The Problem of Overlapping Tags

September 28, 2018

Mexdown markup has the special property that text formatting can overlap. For example, if you want text that has regions which are italic, italic and underlined, or just underlined, you can simply write it as *italic, _italic and underlined,* or just underlined_ instead of redundantly opening and closing the underline like *italic, _italic and underlined,_*_ or just underlined_. You can imagine that text with multiple levels of nested formatting would benefit from the clarity of overlapping markup. However, browsers do not like overlapping HTML and it is not considered valid. Browsers can do some non-normative error recovery, as mentioned in the W3C standard. In fact, they provide the adoption agency algorithm, which I will mention later. Mexdown’s AST encodes a paragraph’s formatting information as a list of structs, containing beginning and ending offsets.

type Format struct {
	Kind FType
	Beg  int
	End  int
}

Given that the Beg and End offsets from separate structs can overlap, how does the code generator generate non-overlapping HTML? The adoption agency algorithm mentioned earlier maintains a stack of formatting nodes, checking specific error conditions along the way, and attempts to construct a tree with the same semantics as the original markup. The closest comparison I can think of is the Shunting-yard algorithm but the adoption agency reattaches child nodes to new parents, hence the name. Paragraphs in mexdown aren’t amenable to the same manipulation as a DOM that is inherently a tree-like structure, at least not directly. We are given one contiguous body of text, and a list of positions and their formatting information.

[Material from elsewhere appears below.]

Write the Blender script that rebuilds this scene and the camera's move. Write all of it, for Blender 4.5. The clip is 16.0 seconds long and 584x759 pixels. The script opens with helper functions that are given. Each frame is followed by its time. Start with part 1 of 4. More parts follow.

// beginning and ending Formats are internally split into this structure.
type repl struct {
	i     int // position in text
	w     int // width of tag
	kind  int // e.g. <em>, </u>, … 
	extra int
}

Using a list of these tags, we would like to possibly manipulate them in-place in a list instead of using a stack to construct a tree. With the resultant list of tags, I can simply print them into a buffer, along with the text between those positions. To demonstrate the algorithm I use in mexdown, I will simplify the problem statement slightly without loss of generality. In HTML, <em> this is <u> overlapping </em> text </u>, but we will represent this as a b -a -b. That is, an opening tag is represented by a letter, and its respective closing tag is the negation of the same letter. Our goal is to transform the HTML into <em> this is <u> overlapping </u> </em> <u> text </u>, which our solution represents as a b -b -a b -b. Here is the algorithm written in Go, and a playground link:

package main

import (
	"fmt"
	"strings"
)

type tags struct {
	s []string
}

func from(s string) *tags {
	return &tags{strings.Fields(s)}
}

func (t *tags) insert(i int, tag string) {
	t.s = append(t.s, "")
	copy(t.s[i+1:], t.s[i:])
	t.s[i] = tag
}

func (t *tags) str() string {
	return strings.Join(t.s, " ")
}

func isOpenTag(tag string) bool {
	return tag[0] != '-'
}

func isRespectivePair(a, b string) bool {
	return a == b[1:]
}

func respectiveClosingTag(tag string) string {
	return "-" + tag
}

func main() {
	list := from("a b -a -b")
	bottom := 0
	for current := 0; current < len(list.s); current++ {
		// Find closing tag
		if !isOpenTag(list.s[current]) {
			// Walk backwards through list
			for lower := current - 1; lower >= bottom; lower-- {
				// Find first opening tag that does not match closing
				if isOpenTag(list.s[lower]) && !isRespectivePair(list.s[lower], list.s[current]) {
					// Insert its closing tag before our unmatched tag
					list.insert(current, respectiveClosingTag(list.s[lower]))
					list.insert(current+2, list.s[lower])
				}
				current++
			}
			bottom = current + 1
		}
	}
	fmt.Println(list.str())
}

Notice that the algorithm makes the greedy choice to close the unmatched tag (insert at position i), and reopen it (insert at position i+2). It does this repeatedly until the lower pointer it reaches the bottom index. This effectively partitions the list into a non-overlapping and overlapping section, making it easy to parallelize. Here's the execution pattern for a list of size 8:

a b c d -c -a -b -d
^
a b c d -c -a -b -d
  ^
a b c d -c -a -b -d
	^
a b c d -c -a -b -d
	  ^
a b c d -c -a -b -d
	  ^  ^
a b c d -d -c d -a -b -d
	^       ^
a b c d -d -c d -a -b -d
  ^           ^
a b c d -d -c -b d b -a -b -d
^                ^
a b c d -d -c -b -a d a b -a -b -d
^                   ^
a b c d -d -c -b -a d a b -b -a b -b -d
					  ^
a b c d -d -c -b -a d a b -b -a b -b -d
						^
a b c d -d -c -b -a d a b -b -a b -b -d
						^  ^
a b c d -d -c -b -a d a b -b -a b -b -d
						   ^  ^
a b c d -d -c -b -a d a b -b -a b -b -d
						^     ^
a b c d -d -c -b -a d a b -b -a b -b -d
					  ^       ^
a b c d -d -c -b -a d a b -b -a b -b -d
								^  ^
a b c d -d -c -b -a d a b -b -a b -b -d
								   ^  ^
a b c d -d -c -b -a d a b -b -a b -b -d
								^     ^
a b c d -d -c -b -a d a b -b -a b -b -d
							  ^       ^
a b c d -d -c -b -a d a b -b -a b -b -d
						   ^          ^
a b c d -d -c -b -a d a b -b -a b -b -d
						^             ^
a b c d -d -c -b -a d a b -b -a b -b -d
					  ^               ^
a b c d -d -c -b -a d a b -b -a b -b -d
					^                 ^